Researchers at the University of Virginia said last week that they found a new transient execution variant that breaks virtually all on-chip defenses that Intel and AMD have implemented to date. The new technique works by targeting an on-chip buffer that caches “micro-ops,” which are simplified commands that are derived from complex instructions. By allowing the CPU to fetch the commands quickly and early in the speculative execution process, micro-op caches improve processor speed.
The researchers are the first to exploit the micro-ops cache as a side channel, or as a medium for making observations about the confidential data stored inside a vulnerable computing system. By measuring the timing, power consumption, or other physical properties of a targeted system, an attacker can use a side channel to deduce data that otherwise would be off-limits.
“The micro-op cache as a side channel has several dangerous implications,” the researchers wrote in an academic paper. “First, it bypasses all techniques that mitigate caches as side channels. Second, these attacks are not detected by any existing attack or malware profile. Third, because the micro-op cache sits at the front of the pipeline, well before execution, certain defenses that mitigate Spectre and other transient execution attacks by restricting speculative cache updates still remain vulnerable to micro-op cache attacks.”
The paper continues:
Most existing invisible speculation and fencing-based solutions focus on hiding the unintended vulnerable side-effects of speculative execution that occur at the backend of the processor pipeline, rather than inhibiting the source of speculation at the front-end. That makes them vulnerable to the attack we describe, which discloses speculatively accessed secrets through a front-end side channel, before a transient instruction has the opportunity to get dispatched for execution. This eludes a whole suite of existing defenses. Furthermore, due to the relatively small size of the micro-op cache, our attack is significantly faster than existing Spectre variants that rely on priming and probing several cache sets to transmit secret information, and is considerably more stealthy, as it uses the micro-op cache as its sole disclosure primitive, introducing fewer data/instruction cache accesses, let alone misses.
There has been some pushback since the researchers published their paper. Intel disagreed that the new technique breaks defenses already put in place to protect against transient execution. In a statement, company officials wrote:
Intel reviewed the report and informed researchers that existing mitigations were not being bypassed and that this scenario is addressed in our secure coding guidance. Software following our guidance already have protections against incidental channels including the uop cache incidental channel. No new mitigations or guidance are needed.
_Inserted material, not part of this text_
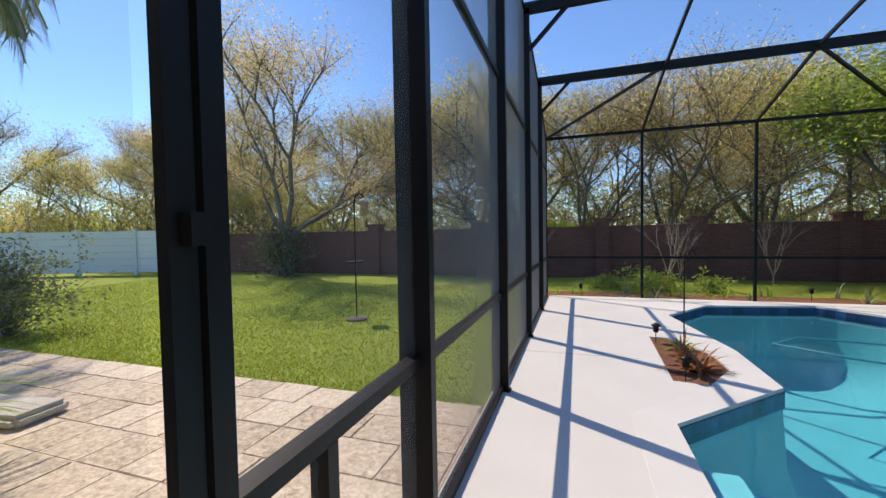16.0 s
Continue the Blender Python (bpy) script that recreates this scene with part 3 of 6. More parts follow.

Transient execution uses malicious code to exploit speculative execution. The exploits, in turn, bypass bounds checks, authorization checks, and other security measures built into applications. Software that follows Intel’s secure coding guidelines are resistant to such attacks, including the variant introduced last week.
Key to Intel’s guidance is the use of constant-time programming, an approach where code is written to be secret-independent. The technique the researchers introduced last week uses code that embeds secrets into the CPU branch predictors, and as such, it doesn’t follow Intel’s recommendations, a company spokeswoman said on background.
AMD didn’t provide a response in time to be included in this post.
Another rebuff has come in a blog post written by Jon Masters, an independent researcher into computer architecture. He said the paper, particularly the cross-domain attack it describes, is “interesting reading” and a “potential concern” but that there are ways to fix the vulnerabilities, possibly by invalidating the micro-ops cache when crossing the privilege barrier.
“The industry had a huge problem on its hands with Spectre, and as a direct consequence, a great deal of effort was invested in separating privilege, isolating workloads, and using different contexts,” Masters wrote. “There may be some cleanup needed in light of this latest paper, but there are mitigations available, albeit always at some performance cost.”
Not so simple
Ashish Venkat, a professor in the computer science department at the University of Virginia and a co-author of last week’s paper, agreed that constant-time programming is an effective means for writing apps that are invulnerable to side-channel attacks, including those described by last week’s paper. But he said that the vulnerability being exploited resides in the CPU and therefore should receive a microcode patch.
He also said that much of today’s software remains vulnerable because it doesn’t use constant-time programming, and there’s no indication when that will change. He also echoed Masters’ observation that the code approach slows down applications.
Constant-time programming, he told me, “is not only extremely hard in terms of the actual programmer effort but also entails significant deployment challenges related to patching all sensitive software that’s ever been written. It is also typically exclusively used for small, specialized security routines due to the performance overhead.”
Venkat said the new technique is effective against all Intel chips designed since 2011. He told me that besides being vulnerable to the same cross-domain exploit, AMD CPUs are also susceptible to a separate attack. It exploits the simultaneous multithreading design because the micro-op cache in AMD processors is competitively shared. As a result, attackers can create a cross-thread covert channel that can transmit secrets with a bandwidth of 250 Kbps and an error rate of 5.6 percent.
Transient execution poses serious risks, but at the moment, they are mostly theoretical because they’re rarely if ever actively exploited. Software engineers, on the other hand, have much more reason for concern, and this new technique should only increase their worries.